I am a ridiculously nerdy high school English Language Arts teacher in frontier America (Who knew?) who loves reading and learning. If I were independently wealthy, I would be a forever student, studying the social sciences and what makes people tick.
1. Please tell us about your teaching style and how it differs from the norm.
My teaching style is different from the norm in many ways, but it shouldn’t be. I strive each year, semester, quarter, week, even day to form meaningful relationships with my students and to meet them where they are. I am seen as the “mom” teacher in my building, and I am proud of that. I know that students can’t learn if they are preoccupied with something out of their control, so I strive to help them see that they can only really stress about things that are within their control.
I recently started working with one of my administrators to develop an in-service that reminds my colleagues about Maslow’s hierarchy of needs and taking care of the whole student. Many of my colleagues feel that what is going on outside school shouldn’t be our concern, but I just cannot feel that way.
It is really important to me that everything we do in class serves the purpose of teaching the academic standards, but also teaching something valuable for EVERY student, especially that non-college bound farm boy in the back of the class who doesn’t want to read and write anything, let alone Shakespeare. I think most people would find that the “hidden curriculum” is not so hidden in my classroom, and helping my high school students become good, strong, productive grown-ups with their own ideas about the world is far more important than their desire to read classic literature (which I also have them do).
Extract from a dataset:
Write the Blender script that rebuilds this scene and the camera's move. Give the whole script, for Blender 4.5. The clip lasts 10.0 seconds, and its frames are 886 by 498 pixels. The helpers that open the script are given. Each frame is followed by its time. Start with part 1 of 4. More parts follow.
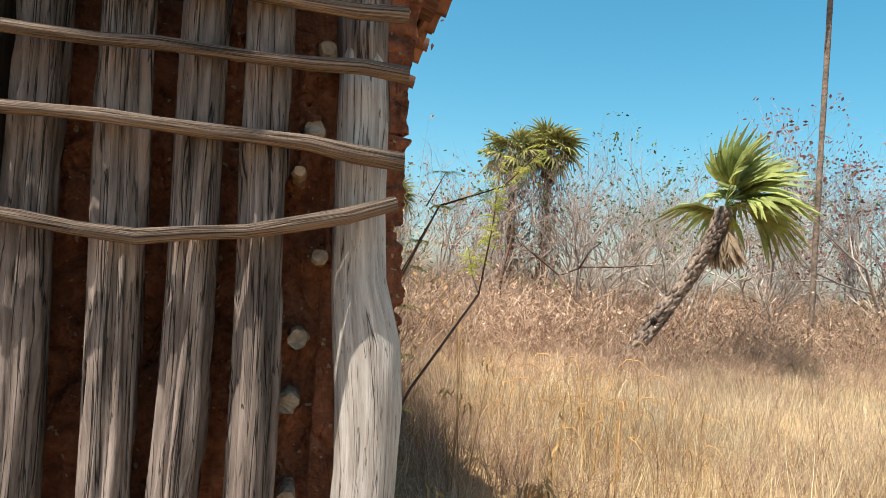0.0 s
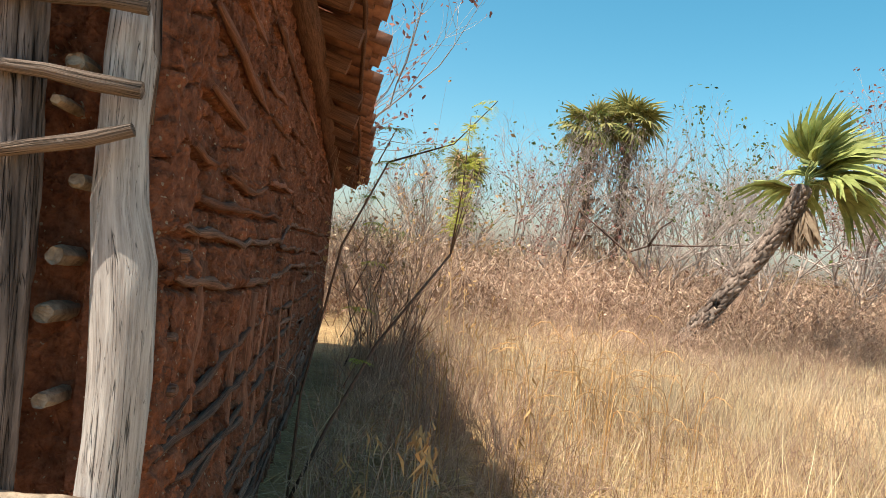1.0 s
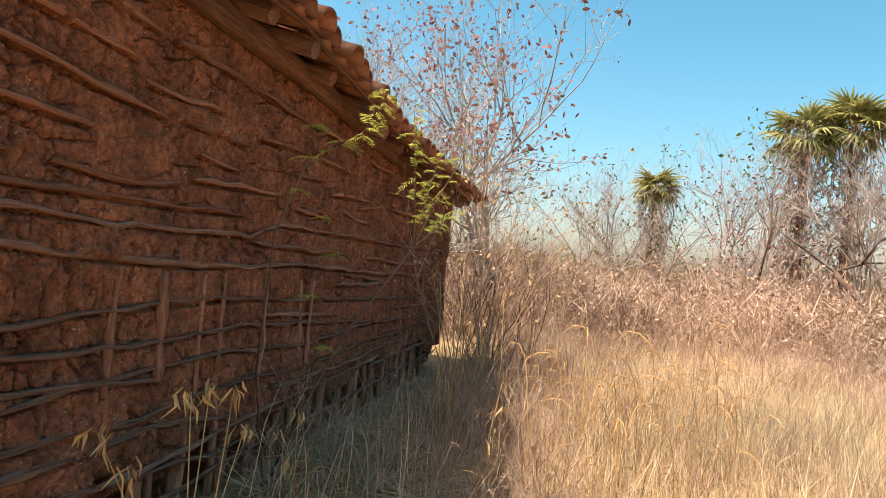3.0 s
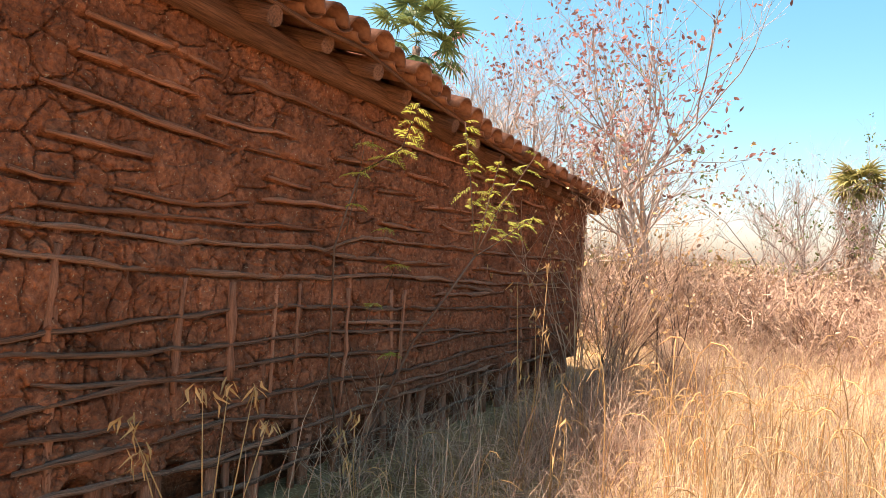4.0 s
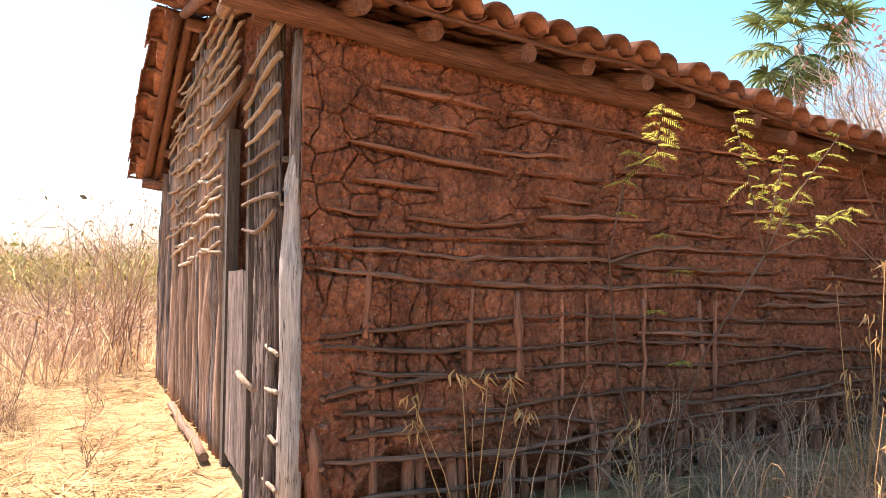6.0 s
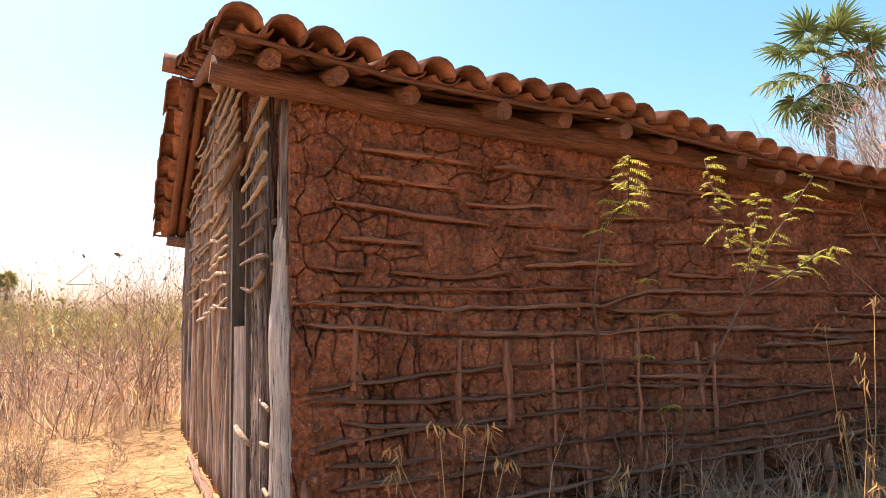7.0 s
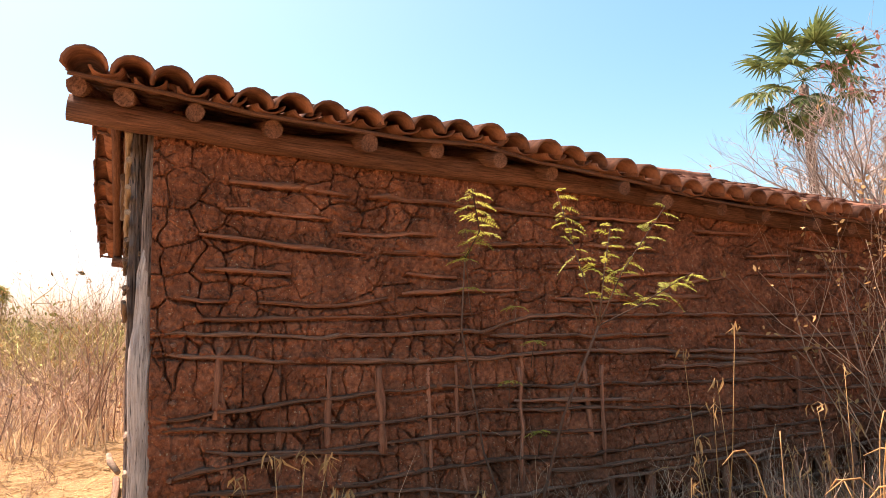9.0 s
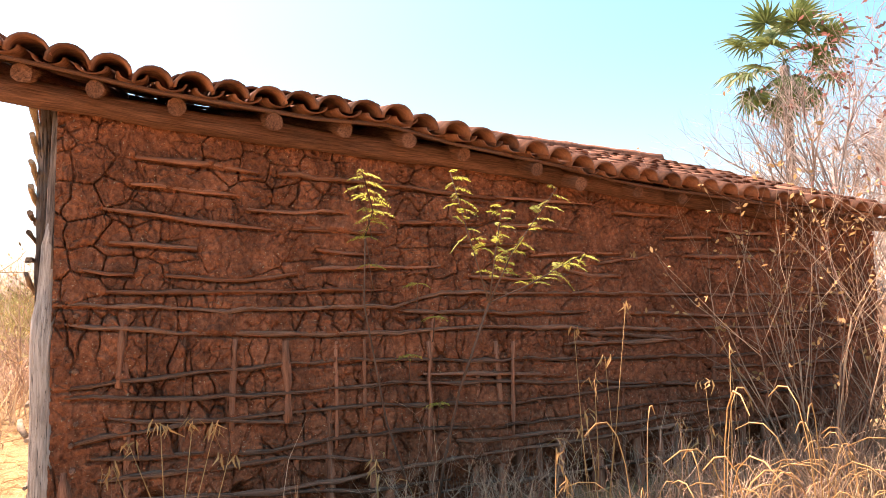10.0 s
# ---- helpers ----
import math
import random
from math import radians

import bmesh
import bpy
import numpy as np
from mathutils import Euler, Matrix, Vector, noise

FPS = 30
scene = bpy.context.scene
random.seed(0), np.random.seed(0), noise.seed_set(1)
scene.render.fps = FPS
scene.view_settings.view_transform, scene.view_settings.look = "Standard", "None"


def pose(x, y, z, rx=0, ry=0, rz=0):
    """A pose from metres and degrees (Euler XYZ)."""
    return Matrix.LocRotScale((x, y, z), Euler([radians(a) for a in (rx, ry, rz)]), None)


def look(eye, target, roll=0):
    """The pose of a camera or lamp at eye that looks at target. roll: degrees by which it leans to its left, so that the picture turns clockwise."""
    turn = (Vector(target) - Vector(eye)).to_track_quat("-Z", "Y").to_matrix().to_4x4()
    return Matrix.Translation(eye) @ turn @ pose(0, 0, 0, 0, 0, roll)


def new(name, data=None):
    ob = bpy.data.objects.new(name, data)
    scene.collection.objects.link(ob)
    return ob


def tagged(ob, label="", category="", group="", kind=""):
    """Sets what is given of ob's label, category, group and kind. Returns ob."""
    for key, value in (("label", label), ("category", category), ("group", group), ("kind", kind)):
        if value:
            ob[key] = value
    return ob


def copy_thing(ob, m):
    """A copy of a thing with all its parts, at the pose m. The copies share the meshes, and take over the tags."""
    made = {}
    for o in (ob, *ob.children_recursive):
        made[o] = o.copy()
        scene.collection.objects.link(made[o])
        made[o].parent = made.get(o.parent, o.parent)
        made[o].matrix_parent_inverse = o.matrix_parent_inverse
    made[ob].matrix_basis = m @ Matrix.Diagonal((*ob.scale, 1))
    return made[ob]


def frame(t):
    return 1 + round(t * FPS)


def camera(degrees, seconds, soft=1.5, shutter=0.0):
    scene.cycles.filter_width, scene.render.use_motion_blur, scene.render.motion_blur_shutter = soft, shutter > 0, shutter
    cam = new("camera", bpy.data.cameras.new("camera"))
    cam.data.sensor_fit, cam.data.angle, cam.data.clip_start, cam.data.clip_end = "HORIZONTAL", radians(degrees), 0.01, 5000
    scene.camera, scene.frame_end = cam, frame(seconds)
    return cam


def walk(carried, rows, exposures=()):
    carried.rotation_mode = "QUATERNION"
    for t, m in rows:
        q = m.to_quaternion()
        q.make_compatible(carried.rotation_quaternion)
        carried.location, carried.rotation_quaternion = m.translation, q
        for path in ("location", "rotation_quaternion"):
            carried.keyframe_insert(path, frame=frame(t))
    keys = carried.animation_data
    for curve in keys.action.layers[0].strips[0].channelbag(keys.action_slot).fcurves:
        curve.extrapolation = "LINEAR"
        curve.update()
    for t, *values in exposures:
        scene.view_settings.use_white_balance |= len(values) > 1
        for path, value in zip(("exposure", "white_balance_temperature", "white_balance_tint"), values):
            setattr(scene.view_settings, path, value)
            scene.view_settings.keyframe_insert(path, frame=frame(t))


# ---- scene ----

2. What practical methods do you use to get students to think for themselves?
I don’t know if my methods to get students to think for themselves are always “practical.” I pose critical thinking questions regarding the material we are working with, literature we are reading, current events, community issues etc. in the form of writing prompts or text responses. More than anything else, when students say, “I don’t know what to write,” I tell them that I can’t tell them what to think, so we talk about the topic with the goal of coming to some conclusions, or at the very least, generating some questions that I then direct them to seek clarification on.
Through discussions, writing prompts, and reading material, I hope that I am fostering the willingness, if not the desire, to ask questions about the world and seek answers, our own answers, not someone else’s.
3. Have any of your methods been incorporated by your teaching cohort or your school? If not, why not?
My methods have been embraced and encouraged by my principal, but I have only recently been discussing them with colleagues. I am a new teacher. I have only been teaching for 4 years. I was a nurse for 13 years prior to my current career as an English Language Arts (ELA) teacher. I find that many of the things that made me good at that job are also contributing to being good at this one. I have found that my colleagues are fairly traditional, and I am in a district that does not have high turnover, so they are entrenched in their traditional methods. I am just now getting comfortable enough with what I am doing to start questioning my colleagues’ traditional methods and styles and communicating my own ideas.
4. What advice would you give to parents who want to encourage their children to think independently?
My advice to parents (I am a parent of four from 25-12) is to talk with children about things that matter. Don’t talk TO them, talk WITH them. Ask them what they think. What are they afraid of? What do they like or dislike? What makes them laugh? What makes concentrating at school hard? What classes are they interested in? What classes are they bored in? What are their thoughts about the kerfuffle in the cafeteria yesterday?
It is not enough to ask our children or our students what they think. We must also ask them WHY they think it. My students are okay with telling me what they think, but they get anxious, sweaty-palmed, and confused when I ask them why. If we do not push them to take that extra step, they don’t completely flesh out any of the questions that we pose. They just give us a brief answer to get us to leave them alone. We shouldn’t.
We need to push them to think, thoroughly and critically, their own thoughts and make it really difficult for them to accept everything they hear without questioning it. I refuse every single day to tell my students what to think. I try to never tell them my opinion on hot topics until they have told me their own thoughts. I don’t want to influence their beliefs or values. I want them to appreciate that we all have different beliefs and values, and that is what makes a society great.
That is my mission as a teacher… to get students to tell me what they think and why they think it.